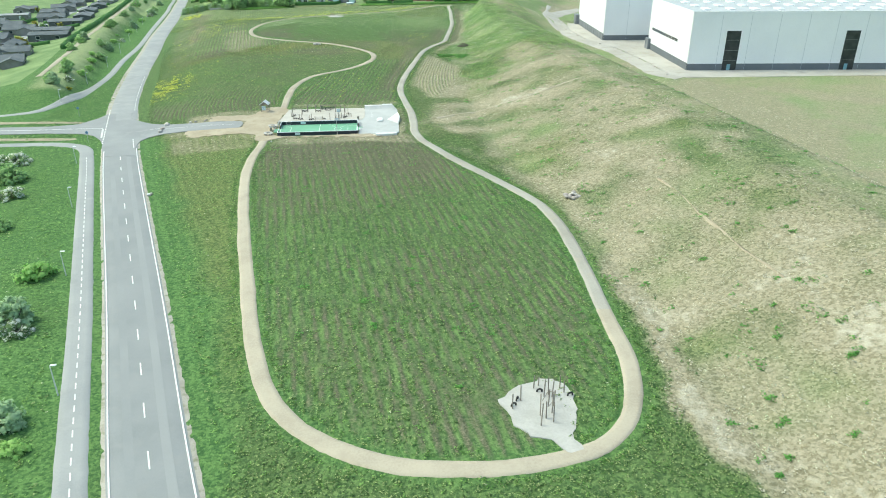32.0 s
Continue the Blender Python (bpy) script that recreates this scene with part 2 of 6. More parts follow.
def sheet(name, outline, material, lift=0.05, step=1.5, rough_edge=0.0, height=None):
    """A flat area on the land inside an outline, its rim turned down."""
    o = np.array(outline, float)
    loop = spline(np.vstack([o, o[:1]]), step)[:-1] if rough_edge else np.vstack([a + (b - a) * u for a, b in zip(o, np.roll(o, -1, 0)) for u in np.arange(0, 1, step / max(step, np.linalg.norm(b - a)))[:, None]])
    if rough_edge:
        loop = loop + np.random.RandomState(len(loop)).normal(0, rough_edge, loop.shape)
    xs, ys = np.meshgrid(np.arange(loop[:, 0].min(), loop[:, 0].max(), step), np.arange(loop[:, 1].min(), loop[:, 1].max(), step))
    keep = inside(xs.ravel(), ys.ravel(), loop)
    inner = np.column_stack([xs.ravel()[keep], ys.ravel()[keep]])
    pts = [Vector(p) for p in np.vstack([loop, inner])]
    n = len(loop)
    vs, _, fs, *_ = delaunay_2d_cdt(pts, [(i, (i + 1) % n) for i in range(n)], [list(range(n))], 1, 1e-4)
    q = np.array([tuple(v) for v in vs])
    z = (land_z(q[:, 0], q[:, 1]) if height is None else height) + lift
    verts = np.column_stack([q, z * np.ones(len(q))]).tolist()
    faces = [tuple(f) for f in fs]
    edge = np.array(loop)
    base = len(verts)
    rim = np.array([[x, y, (gz(x, y) if height is None else height) + lift] for x, y in edge])
    verts += rim.tolist() + (rim - (0, 0, lift + 0.2)).tolist()
    for i in range(n):
        j = (i + 1) % n
        faces.append((base + i, base + n + i, base + n + j, base + j))
    me = from_lists(name, verts, faces, material)
    return me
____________
Problem description:
Write out the whole listing again, exactly, with no pictures.

Finished exercise:
32.0 s
Continue the Blender Python (bpy) script that recreates this scene with part 2 of 6. More parts follow.
def sheet(name, outline, material, lift=0.05, step=1.5, rough_edge=0.0, height=None):
    """A flat area on the land inside an outline, its rim turned down."""
    o = np.array(outline, float)
    loop = spline(np.vstack([o, o[:1]]), step)[:-1] if rough_edge else np.vstack([a + (b - a) * u for a, b in zip(o, np.roll(o, -1, 0)) for u in np.arange(0, 1, step / max(step, np.linalg.norm(b - a)))[:, None]])
    if rough_edge:
        loop = loop + np.random.RandomState(len(loop)).normal(0, rough_edge, loop.shape)
    xs, ys = np.meshgrid(np.arange(loop[:, 0].min(), loop[:, 0].max(), step), np.arange(loop[:, 1].min(), loop[:, 1].max(), step))
    keep = inside(xs.ravel(), ys.ravel(), loop)
    inner = np.column_stack([xs.ravel()[keep], ys.ravel()[keep]])
    pts = [Vector(p) for p in np.vstack([loop, inner])]
    n = len(loop)
    vs, _, fs, *_ = delaunay_2d_cdt(pts, [(i, (i + 1) % n) for i in range(n)], [list(range(n))], 1, 1e-4)
    q = np.array([tuple(v) for v in vs])
    z = (land_z(q[:, 0], q[:, 1]) if height is None else height) + lift
    verts = np.column_stack([q, z * np.ones(len(q))]).tolist()
    faces = [tuple(f) for f in fs]
    edge = np.array(loop)
    base = len(verts)
    rim = np.array([[x, y, (gz(x, y) if height is None else height) + lift] for x, y in edge])
    verts += rim.tolist() + (rim - (0, 0, lift + 0.2)).tolist()
    for i in range(n):
        j = (i + 1) % n
        faces.append((base + i, base + n + i, base + n + j, base + j))
    me = from_lists(name, verts, faces, material)
    return me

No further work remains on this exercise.